(What you should do): What lines of the data hold the string "parts"? Pull each one out.

(Entries with animation source code)
/---

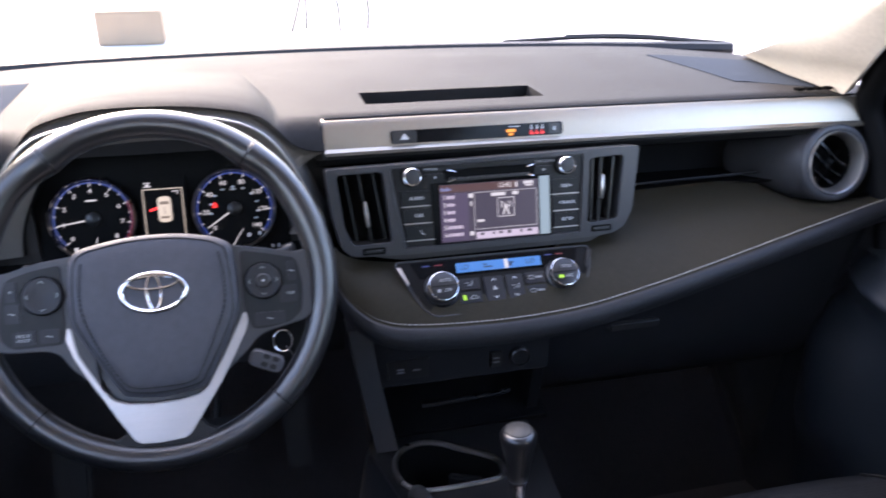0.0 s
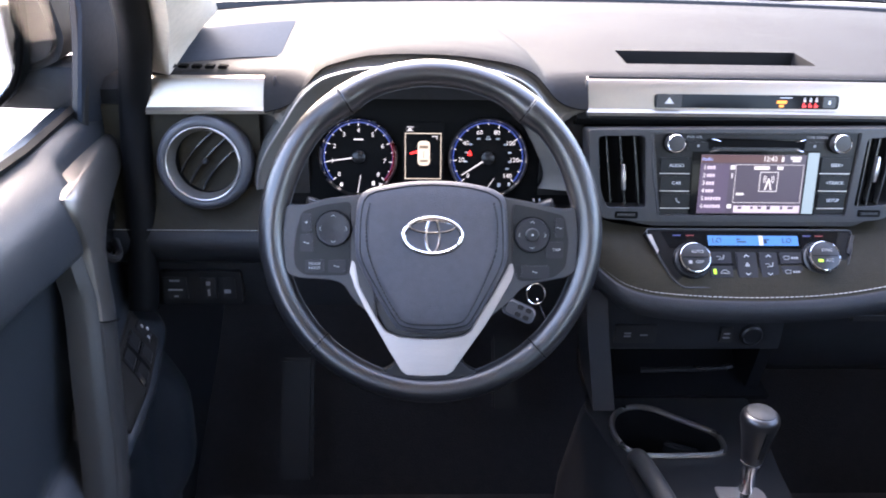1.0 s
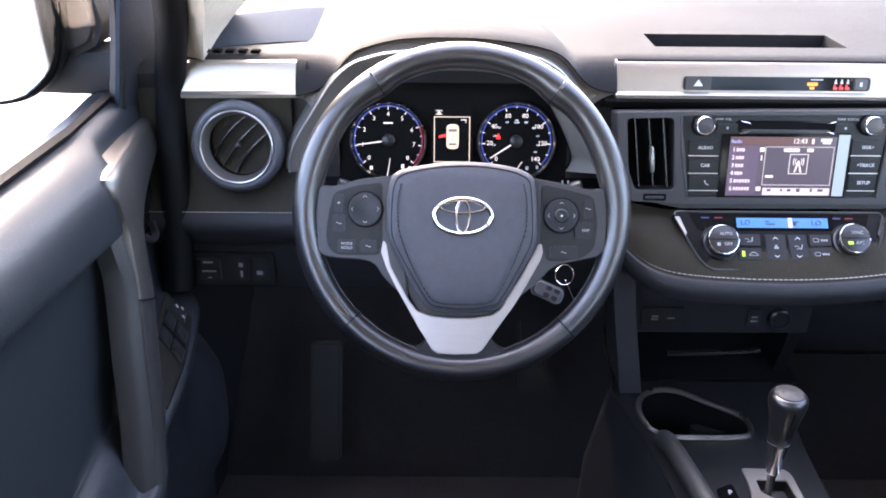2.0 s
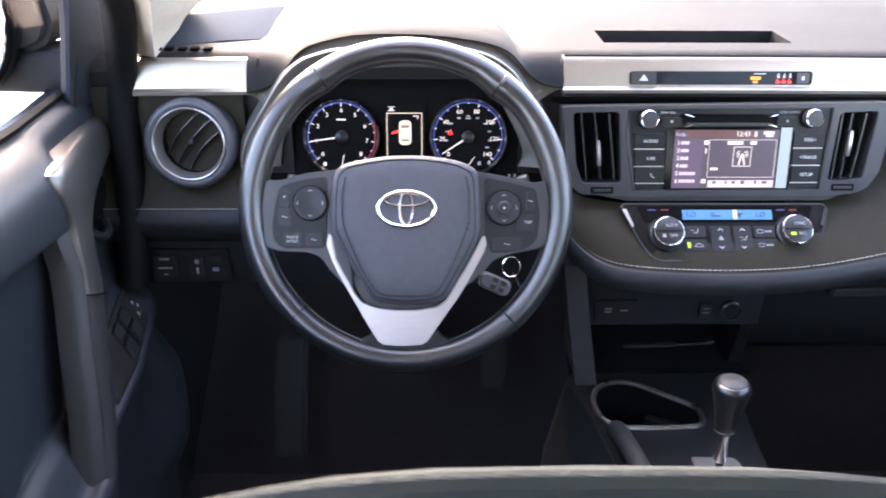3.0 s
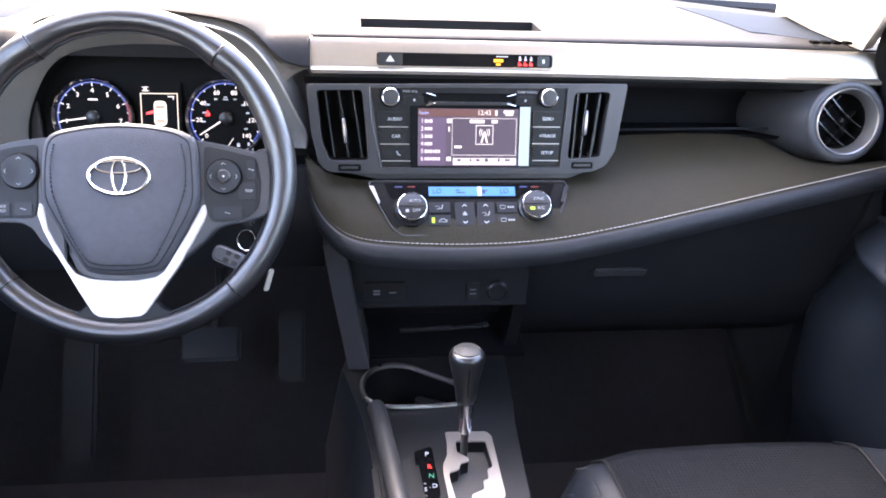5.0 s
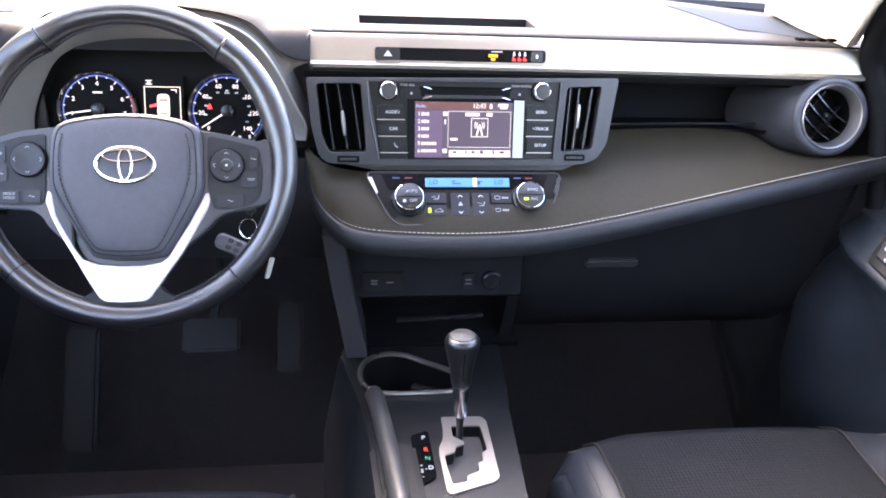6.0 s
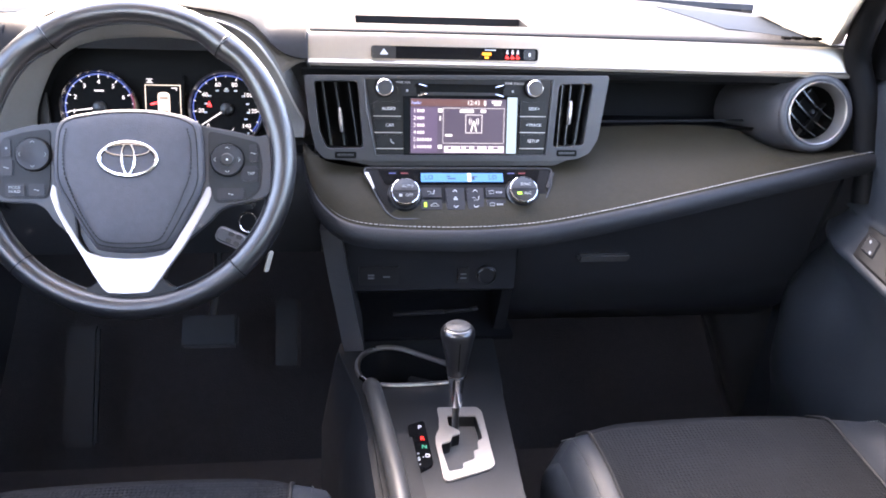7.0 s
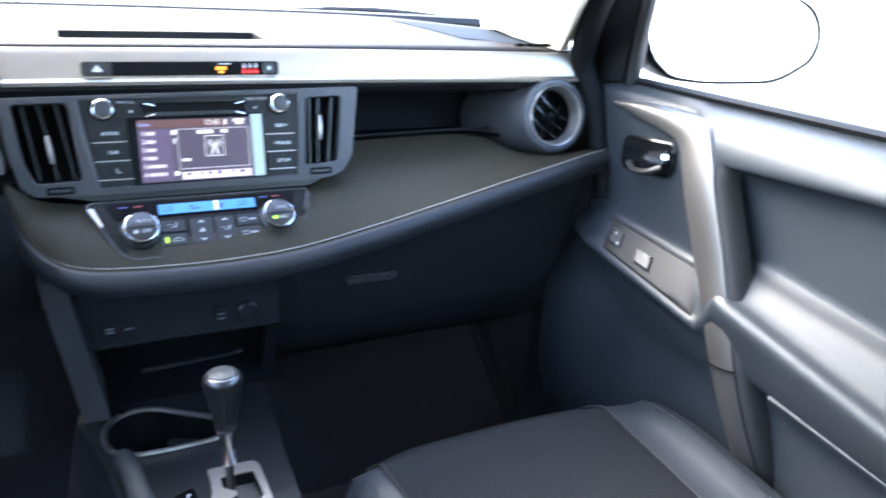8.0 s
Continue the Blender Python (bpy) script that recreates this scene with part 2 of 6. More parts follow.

\---
/---

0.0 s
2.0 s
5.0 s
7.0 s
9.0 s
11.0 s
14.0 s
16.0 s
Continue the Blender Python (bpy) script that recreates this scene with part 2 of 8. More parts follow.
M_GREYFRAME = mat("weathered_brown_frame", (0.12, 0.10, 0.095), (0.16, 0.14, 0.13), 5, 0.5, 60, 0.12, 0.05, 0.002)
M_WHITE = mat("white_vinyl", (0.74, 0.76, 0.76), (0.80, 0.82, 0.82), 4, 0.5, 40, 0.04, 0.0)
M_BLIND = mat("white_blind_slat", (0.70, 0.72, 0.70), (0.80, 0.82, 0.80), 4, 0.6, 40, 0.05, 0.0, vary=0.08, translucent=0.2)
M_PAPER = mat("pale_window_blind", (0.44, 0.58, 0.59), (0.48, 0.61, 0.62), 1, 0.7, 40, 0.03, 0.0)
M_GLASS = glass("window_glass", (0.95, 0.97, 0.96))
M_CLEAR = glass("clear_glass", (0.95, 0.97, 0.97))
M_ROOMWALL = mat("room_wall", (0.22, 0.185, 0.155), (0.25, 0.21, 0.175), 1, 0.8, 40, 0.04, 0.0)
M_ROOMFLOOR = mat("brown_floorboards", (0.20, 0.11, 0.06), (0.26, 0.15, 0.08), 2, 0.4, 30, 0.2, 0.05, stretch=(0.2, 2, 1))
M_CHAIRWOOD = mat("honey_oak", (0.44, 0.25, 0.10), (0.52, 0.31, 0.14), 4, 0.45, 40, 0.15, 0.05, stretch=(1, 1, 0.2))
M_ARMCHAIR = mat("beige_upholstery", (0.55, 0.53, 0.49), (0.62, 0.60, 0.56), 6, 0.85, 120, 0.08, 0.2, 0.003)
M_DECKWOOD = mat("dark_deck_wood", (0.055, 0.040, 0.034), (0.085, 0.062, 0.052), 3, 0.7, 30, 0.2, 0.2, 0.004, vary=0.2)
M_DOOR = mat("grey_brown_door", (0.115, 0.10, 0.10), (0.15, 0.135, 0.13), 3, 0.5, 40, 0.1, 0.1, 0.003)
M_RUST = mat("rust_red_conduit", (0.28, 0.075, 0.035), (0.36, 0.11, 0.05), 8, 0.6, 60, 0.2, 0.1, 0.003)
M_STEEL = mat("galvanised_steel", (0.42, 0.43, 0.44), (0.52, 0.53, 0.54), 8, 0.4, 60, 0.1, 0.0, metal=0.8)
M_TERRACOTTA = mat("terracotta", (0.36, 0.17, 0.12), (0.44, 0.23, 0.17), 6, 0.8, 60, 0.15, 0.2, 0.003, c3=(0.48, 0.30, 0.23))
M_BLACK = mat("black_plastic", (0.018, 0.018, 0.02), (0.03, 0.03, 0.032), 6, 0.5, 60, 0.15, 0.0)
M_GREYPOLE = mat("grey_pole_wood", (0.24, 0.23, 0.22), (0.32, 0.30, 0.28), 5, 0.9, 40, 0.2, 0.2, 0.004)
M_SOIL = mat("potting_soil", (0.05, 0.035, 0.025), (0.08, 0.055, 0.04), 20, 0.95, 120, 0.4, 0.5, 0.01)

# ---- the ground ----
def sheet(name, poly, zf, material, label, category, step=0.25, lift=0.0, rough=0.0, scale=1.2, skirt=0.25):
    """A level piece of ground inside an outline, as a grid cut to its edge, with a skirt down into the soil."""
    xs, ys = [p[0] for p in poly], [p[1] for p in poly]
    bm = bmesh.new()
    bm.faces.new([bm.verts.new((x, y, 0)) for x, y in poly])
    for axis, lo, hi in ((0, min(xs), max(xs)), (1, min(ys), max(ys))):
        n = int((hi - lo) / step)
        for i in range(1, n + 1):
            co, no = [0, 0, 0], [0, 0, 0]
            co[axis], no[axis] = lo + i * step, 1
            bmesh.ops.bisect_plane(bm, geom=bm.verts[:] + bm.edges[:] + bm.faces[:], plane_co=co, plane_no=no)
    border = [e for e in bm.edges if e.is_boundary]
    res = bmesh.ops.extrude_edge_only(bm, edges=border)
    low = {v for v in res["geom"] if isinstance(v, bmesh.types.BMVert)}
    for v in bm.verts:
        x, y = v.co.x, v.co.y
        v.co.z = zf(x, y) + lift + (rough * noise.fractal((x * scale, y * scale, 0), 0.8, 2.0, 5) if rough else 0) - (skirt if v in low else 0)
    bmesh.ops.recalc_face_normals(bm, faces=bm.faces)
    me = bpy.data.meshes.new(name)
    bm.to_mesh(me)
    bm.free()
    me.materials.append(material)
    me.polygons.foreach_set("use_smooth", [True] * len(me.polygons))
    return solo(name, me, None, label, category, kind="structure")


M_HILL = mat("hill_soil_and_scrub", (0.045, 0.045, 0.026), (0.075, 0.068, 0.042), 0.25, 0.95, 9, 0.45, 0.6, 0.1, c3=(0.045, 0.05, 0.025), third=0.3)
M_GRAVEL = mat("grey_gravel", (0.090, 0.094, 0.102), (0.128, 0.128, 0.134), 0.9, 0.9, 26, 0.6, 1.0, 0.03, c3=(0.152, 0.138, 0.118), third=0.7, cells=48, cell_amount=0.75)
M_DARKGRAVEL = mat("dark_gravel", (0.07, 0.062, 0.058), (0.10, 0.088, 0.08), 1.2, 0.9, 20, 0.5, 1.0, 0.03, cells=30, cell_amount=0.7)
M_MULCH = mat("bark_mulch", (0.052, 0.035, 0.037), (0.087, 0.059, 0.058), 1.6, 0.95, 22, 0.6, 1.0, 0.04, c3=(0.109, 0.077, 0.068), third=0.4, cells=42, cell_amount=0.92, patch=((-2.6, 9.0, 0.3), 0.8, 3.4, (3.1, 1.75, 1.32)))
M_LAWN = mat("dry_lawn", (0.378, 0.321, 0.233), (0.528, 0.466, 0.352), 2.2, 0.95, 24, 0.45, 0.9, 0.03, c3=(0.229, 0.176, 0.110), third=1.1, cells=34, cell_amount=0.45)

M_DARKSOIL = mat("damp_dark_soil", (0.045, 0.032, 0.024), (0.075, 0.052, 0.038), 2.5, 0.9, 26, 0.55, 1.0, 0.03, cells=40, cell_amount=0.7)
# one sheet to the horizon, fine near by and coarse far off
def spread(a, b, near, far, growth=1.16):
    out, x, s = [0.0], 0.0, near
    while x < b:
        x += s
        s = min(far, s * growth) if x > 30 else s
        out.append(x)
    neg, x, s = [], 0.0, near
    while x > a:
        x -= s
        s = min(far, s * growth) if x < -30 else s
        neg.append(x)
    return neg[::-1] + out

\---

(Answer in full):
Continue the Blender Python (bpy) script that recreates this scene with part 2 of 6. More parts follow.
Continue the Blender Python (bpy) script that recreates this scene with part 2 of 8. More parts follow.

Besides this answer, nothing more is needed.